Quand on demande à Jean-Louis Debré auteur de « Françaises, Français », quels discours ont marqué la Vème République (L’Archipel,2013), voilà ce qu’il répond : « il n’y a pas de grand discours sans un thème fort et une vraie conviction ». Il ajoute qu’« aujourd’hui, malheureusement, la politique est devenue trop souvent un métier du spectacle. La singularité des attitudes a remplacé celle des mots ». On comprend alors que la force de la parole passe parfois moins par la plume que par celui qui l’incarne. Jean-Luc Mélenchon risquerait de contrer ces propos. En tant qu’ex professeur de français il consacre beaucoup de temps à trouver le mot juste en explorant sa racine latine et toutes les subtilités qu’il contient. « Le mot c’est un petit programme » explique l’expert en rhétorique. La parole est pour lui un moyen d’éduquer, de réveiller les consciences et de frapper l’ennemi confie Michel Revol dans un article consacré à cet homme politique.

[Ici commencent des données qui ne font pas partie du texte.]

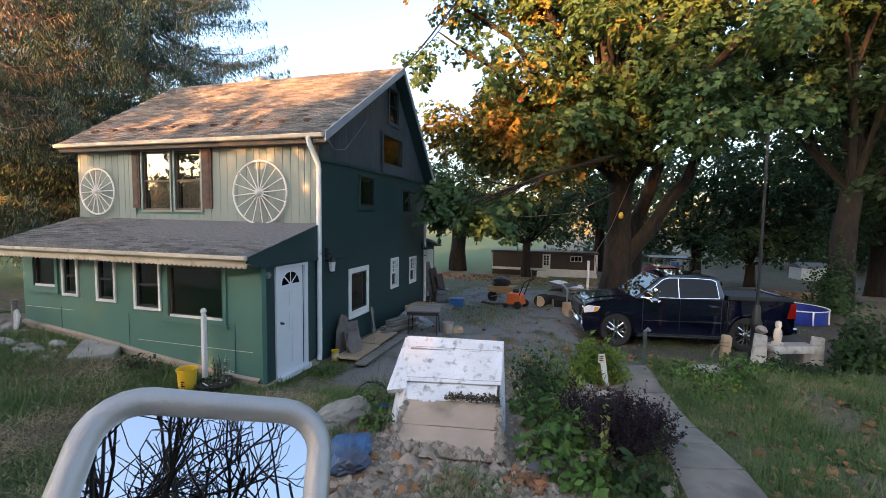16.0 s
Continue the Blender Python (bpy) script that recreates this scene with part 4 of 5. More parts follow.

Le discours politique en pleine mutation

Outre le discours en lui-même, le contexte dans lequel il s’insère semble être plutôt décisif. Philippe J. Maarek auteur de « Communication et marketing de l’homme politique » trouve que le discours politique est devenu plus fragile puisqu’il est sans cesse confronté à Internet et aux réseaux sociaux. Le monde dans lequel nous vivons accélère la rapidité de diffusion de l’information, la transforme parfois, l’amplifie et lui donne un sens qui n’était pas le sien. Jean-Louis Missika évoque le « casse-toi pauvre con ! » lancé par Nicolas Sarkozy au salon de l’agriculture en 2008, qui selon lui serait passé inaperçu il y a quinze ans. Or, modernité oblige, le web s’est empressé de créer toute une polémique. Il arrive aussi qu’un buzz médiatique jour en faveur des hommes politiques comme l’illustre la vidéo Youtube du 2 février 2008 dans laquelle le chanteur Will.I.Am reprend le «  yes we can » d’ Obama et contribue ainsi à sa notoriété. Nous vivons dans une véritable « jungle de la communication où tout est à craindre », explique Thierry Saussez le « coach » de nombreux hommes politiques de droite. Ce dernier joue un rôle fondamental pour les politiciens qui l’emploient puisqu’il retravaille les discours politiques afin de capter l’attention du public dès le début puis de marquer les esprits jusqu’aux ultimes mots. Thierry Saussez, également fondateur de l’agence Image et Stratégie, remarque que l’homme politique n’a pas le droit à l’erreur, tout est parfaitement travaillé : du rythme de son discours à sa gestuelle en passant par son regard, sans oublier sa posture. Le communiquant serait alors le metteur en scène d’une éternelle pièce de théâtre que l’on appelle la politique.